Week 3 at Data School we were thrown head first into the world of Alteryx. It was probably the toughest week so far for me, just trying to get my head around: 1. The vast extent of what Alteryx can do, and 2. Understanding how to just create the simplest workflow.
Even after all the in-depth training we had throughout the week and finishing (to some extent) my workflow & macro, I still didn’t feel like I’d really understood what I was doing with Alteryx. So I decided to find a data set and create a very simple workflow to try and practise.

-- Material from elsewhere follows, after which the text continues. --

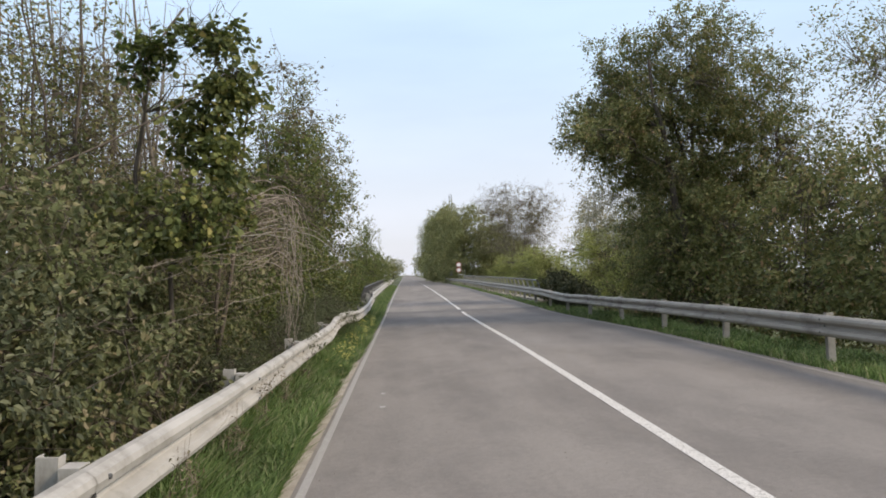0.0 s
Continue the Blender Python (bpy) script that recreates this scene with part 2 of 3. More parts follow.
class Tubes:
    """Tapered round limbs gathered into one mesh."""

    def __init__(self):
        self.v, self.f, self.count = [], [], 0

    def add(self, pts, radii, sides=5):
        pts = np.asarray(pts, dtype=float)
        way = np.gradient(pts, axis=0)
        way /= np.linalg.norm(way, axis=1)[:, None] + 1e-9
        up = np.where(np.abs(way[:, 2:3]) > 0.9, np.array([[1.0, 0, 0]]), np.array([[0, 0, 1.0]]))
        a = np.cross(way, up)
        a /= np.linalg.norm(a, axis=1)[:, None] + 1e-9
        b = np.cross(way, a)
        ang = np.arange(sides) * 2 * np.pi / sides
        ring = a[:, None] * np.cos(ang)[None, :, None] + b[:, None] * np.sin(ang)[None, :, None]
        self.v.append((pts[:, None] + ring * np.asarray(radii)[:, None, None]).reshape(-1, 3))
        n = len(pts)
        i = np.arange(n - 1)[:, None] * sides + np.arange(sides)[None]
        j = np.arange(n - 1)[:, None] * sides + (np.arange(sides)[None] + 1) % sides
        self.f.append(np.stack([i, j, j + sides, i + sides], -1).reshape(-1, 4) + self.count)
        self.count += n * sides

    def mesh(self, name, mat):
        return mesh_from(name, np.concatenate(self.v), np.concatenate(self.f), mat, True)


def leaves_mesh(name, at, size, mat, droop=0.25, width=0.55, out=None, fine=False):
    """Folded four-cornered leaves, one at each place."""
    n = len(at)
    way = rng.normal(size=(n, 3))
    way[:, 2] -= droop * 2
    if out is not None:
        way += out
    way /= np.linalg.norm(way, axis=1)[:, None] + 1e-9
    side = np.cross(way, rng.normal(size=(n, 3)) * 0.6 + np.array([0, 0, 1.0]))
    side /= np.linalg.norm(side, axis=1)[:, None] + 1e-9
    nor = np.cross(side, way)
    s = size * rng.uniform(0.6, 1.35, size=(n, 1))
    if fine:
        v = np.empty((n, 6, 3))
        v[:, 0], v[:, 3] = at, at + way * s
        for i, u, w in ((1, 0.28, 0.5), (2, 0.68, 0.40)):
            v[:, i] = at + way * s * u + side * s * width * w + nor * s * 0.09
            v[:, 6 - i] = at + way * s * u - side * s * width * w + nor * s * 0.09
        i = np.arange(n)[:, None] * 6
        return mesh_from(name, v.reshape(-1, 3), np.concatenate([i + np.array([[0, 1, 2, 3]]), i + np.array([[0, 3, 4, 5]])]), mat)
    v = np.empty((n, 4, 3))
    v[:, 0] = at
    v[:, 1] = at + way * s * 0.45 + side * s * width * 0.5 + nor * s * 0.08
    v[:, 2] = at + way * s
    v[:, 3] = at + way * s * 0.45 - side * s * width * 0.5 + nor * s * 0.08
    return mesh_from(name, v.reshape(-1, 3), np.arange(n * 4).reshape(n, 4), mat)


def bow(a, b, n, lift=0.0, wander=0.05):
    """A bent line from a to b."""
    a, b = np.asarray(a, float), np.asarray(b, float)
    t = np.linspace(0, 1, n)[:, None]
    p = a + (b - a) * t
    p[:, 2] += (lift * 4 * t * (1 - t))[:, 0]
    length = np.linalg.norm(b - a)
    off = rng.normal(size=(n, 3)) * wander * length
    off[0] = off[-1] = 0
    return p + off


def tree(name, base, height, radius, blobs, clusters, per, leaf, leaf_mat, bark, label, category="tree", group="", lean=(0, 0), spread=0.22,
         twigs=True, stems=1, gap=0.12, droop=0.25, bare=0, width=0.55, shell=0.5, bare_r=0.006, fine=False, fork=0.07):
    """A tree or shrub: stems and limbs that reach into uneven clumps, twigs to each clump, and leaves round the twigs.
    blobs: (x, y, z, rx, ry, rz) of each clump, from the base."""
    global rng
    rng = np.random.default_rng(int(abs(base[0]) * 1000) * 31 + int(abs(base[1]) * 1000))
    top = thing(name, base, label, category, group)
    wood = Tubes()
    nodes, nodes_r = [], []
    for s in range(stems):
        foot = np.array([rng.normal() * 0.12, rng.normal() * 0.12, -0.25]) * (stems > 1) + np.array([0, 0, -0.25]) * (stems == 1)
        head = np.array([lean[0], lean[1], height]) + np.clip(rng.normal(size=3), -1.3, 1.3) * np.array([fork, fork, 0.03]) * height * (stems > 1)
        p = bow(foot, head, 9, 0, 0.010)
        r = np.linspace(radius, radius * 0.18, 9) * rng.uniform(0.7, 1.0) ** (stems > 1)
        r[0] *= 1.25
        wood.add(p, r, 8 if radius > 0.05 else 5)
        nodes.extend(p[2:]), nodes_r.extend(r[2:])
    trunk_nodes, trunk_r = np.array(nodes), np.array(nodes_r)
    limb_nodes = [trunk_nodes]
    for bx, by, bz, rx, ry, rz in blobs:
        for _ in range(4):
            u = rng.normal(size=3)
            u /= np.linalg.norm(u)
            goal = np.array([bx, by, bz]) + u * np.array([rx, ry, rz]) * rng.uniform(0.3, 0.85)
            d = np.linalg.norm(trunk_nodes - goal, axis=1) + np.maximum(0, trunk_nodes[:, 2] - goal[2]) * 1.5
            i = int(np.argmin(d))
            n = 6
            p = bow(trunk_nodes[i], goal, n, 0.06 * np.linalg.norm(goal - trunk_nodes[i]), 0.035)
            r0 = min(trunk_r[i] * 0.6, 0.012 + 0.016 * np.linalg.norm(goal - trunk_nodes[i]))
            wood.add(p, np.linspace(r0, r0 * 0.25, n), 5)
            limb_nodes.append(p[1:])
    limb_nodes = np.concatenate(limb_nodes)
    weight = np.array([b[3] * b[4] * b[5] for b in blobs]) ** 0.8
    weight = weight / weight.sum()
    centres = []
    for (bx, by, bz, rx, ry, rz), w in zip(blobs, weight):
        want, tries = max(3, int(clusters * w)), 0
        while want and tries < 60 * clusters:
            tries += 1
            u = rng.normal(size=3)
            u *= rng.uniform() ** shell / np.linalg.norm(u)
            c = np.array([bx, by, bz]) + u * np.array([rx, ry, rz]) * rng.uniform(0.78, 1.18)
            if c[2] < 0.08 or noise.noise(Vector((c + np.array(base)) * 0.9)) < -0.35 + gap:
                continue
            centres.append(c)
            want -= 1
    centres = np.array(centres)
    ends, outs = [], []
    twig_tubes = Tubes()
    for c in centres:
        d = limb_nodes - c
        i = int(np.argpartition((d * d).sum(1), 3)[rng.integers(0, 3)])
        a = limb_nodes[i] + rng.normal(size=3) * 0.03
        p = bow(a, c, 4, 0.05 * np.linalg.norm(c - a), 0.10)
        if twigs:
            twig_tubes.add(p, np.linspace(0.004 + 0.004 * np.linalg.norm(c - a), 0.002, 4) * max(1.0, leaf / 0.09), 3)
        ends.append(p)
        outs.append((c - a) / (np.linalg.norm(c - a) + 1e-6))
    for _ in range(bare):
        c = centres[rng.integers(len(centres))]
        u = np.clip(rng.normal(size=3), -1.2, 1.2) * np.array([0.6, 0.6, 0.45]) + np.array([0, 0, 0.45])
        p = bow(c, c + u * rng.uniform(0.3, 0.75) * (1.0 if bare_r < 0.01 else 1.8), 5, 0, 0.06)
        twig_tubes.add(p, np.linspace(bare_r, bare_r * 0.3, 5), 3)
    for v, f in zip(twig_tubes.v, twig_tubes.f):
        wood.v.append(v), wood.f.append(f + wood.count)
    wood.count += twig_tubes.count
    part("trunk", wood.mesh("trunk", bark), top)
    ends, outs = np.array(ends), np.array(outs)
    k = rng.integers(0, len(ends), size=len(centres) * per)
    sprays = rng.normal(size=(len(ends), 5, 3)) * np.array([1, 1, 0.8]) + outs[:, None] * 0.7
    sprays *= (spread * 2.2 * rng.uniform(0.5, 1.2, size=(len(ends), 5, 1))) / np.linalg.norm(sprays, axis=2)[:, :, None]
    way = sprays[k, rng.integers(0, 5, size=len(k))]
    q = ends[k, 3] + way * rng.uniform(-0.1, 1.0, size=(len(k), 1))
    q = q + rng.normal(size=q.shape) * spread * 0.22
    keep = q[:, 2] > 0.02
    q, out = q[keep], way[keep] / (spread * 1.6)
    part("crown", leaves_mesh("crown", q, leaf, leaf_mat, droop, width, out, fine), top)
    return top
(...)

I thought I would see if I could somehow get the data from the sleep app I use on my phone and use that…turns out that was extremely easy, and took about 4 taps on my phone to download the csv file.
I used Alteryx to clean up the data and make it more Tableau-friendly, so that my data went from looking like this…
…to looking like this…
…using this workflow:
Step 1 – Filter
The first thing I saw in my csv file was that every other row was blank, and when I inputted my data into Alteryx, the blank rows were being displayed as nulls, so I wanted to remove these. To delete the blank rows I used the Filter tool and selected ‘Is not null’ to separate all the rows that had data in from those that did not. Everything returned as ‘True’ was my data, and everything returned as ‘False’ were the blank rows.
Step 2 – Text to Columns
As all my data fields were contained all in one row, the next thing to do was to split each individual field into an individual column. To do this I connected the Text to Columns tool to the True anchor from the filter tool then in the configuration pane I selected the field to split form the drop down (there was only one field) and changed the delimiter to a semi-colon as this was what was separating each data field in my csv. There were 8 different data fields within each row so in Alteryx I selected to split the rows into 8 columns.
Step 3 – Select
At this point, I now the correct columns, but the headings were all still grouped together, so I used the select tool to rename my column headings.
Step 4 – Text to Columns
After step 2 there were still 2 columns which needed to be split out further – I had two columns with times in (sleep start time and sleep end time) and they both also had the date in. The time and date in each were separated by a space so when I did the first Text to Columns they did not split as I had set the delimiter to a semi-colon. So to split these out, I selected the first field (column) I wanted to separate, set the delimiter to a space and the number of columns to 2. Once I ran the workflow this returned the date in one column and the time in another. I then repeated this step for the second time / date field.
Step 5 – Select
Once again, after splitting out the fields I renamed the new fields using the Select tool, and deselected the old fields that I no longer needed.
Step 6 – Date Time Parse
My next step was to ensure that each of the data fields were in the correct formats. My date field was being read as a string so I needed to convert it to a date field. To do this I used the Date Time parse tool; I selected the date field I wanted to convert and selected the format I wanted it displayed in and again ran the workflow. This then gave me a new field called ‘DateTime_Out’. I then used a Select tool to deselect the old date field and rename the new DateTime_Out field to ‘Date’.
Step 7 – Formula
One of my data fields, ‘Sleep Quality’ is recorded as a percentage, but the % sign was included with the value, which I did not need / want. Therefore, I used the Formula tool to remove the % sign and just retain the value. I used the Replace Character formula to replace the % with nothing, i.e. remove the % sign. The formula I used was: ReplaceChar([Sleep Quality], ‘%’, ”) This formula told Alteryx to look at the data field ‘Sleep Quality’ and replace whatever was within the first set of ‘ ‘ (in this case the % sign) with whatever was within the second set of ‘ ‘ (in this case nothing).
Step 8 – Text to Columns
I noticed that the values in the ‘Sleep Duration’ column were measured as time, which is fine to see when I look at my app, but if I wanted to use this field for calculating average or total sleep duration in Tableau, I wanted to change this to a decimal number so it would be easier to work with. However, as the data was currently measured as hours and minutes, I only wanted to change the minutes to decimals, so first I had to split out the minutes from the hours using the Text to Columns tool.
Step 9 – Select
Once I had my two new fields, one containing hours and one containing minutes, I would be able to change the minutes to a decimal number and then join the two columns back together. To do this involved a couple of steps, first of which was to use the Select tool to change the values in the two new fields from Strings to Doubles.
Step 10 – Formula
Next I needed to convert my minutes into a decimal number. To do this I needed to simply divide the minutes by 60 to return the decimal. I used the Formula tool, selected the new column with just the minutes ‘Sleep Duration2’ and used this formula: [Sleep Duration2]/60
Step 11 – Formula
Now that I had the correct format for my Sleep Duration columns, I needed to join two back together. I used another Formula tool to simply add the columns together: [Sleep Duration1]+[Sleep Duration2]. I was then able to use the Select tool to rename the new field and deselect the original field that I no longer needed.
Step 12 – Output to tde
Once I ran the data, checked all my fields were in the correct format, had the correct headings, I used to Output data tool to write my data to a tde file so that it was ready to start creating a viz in Tableau.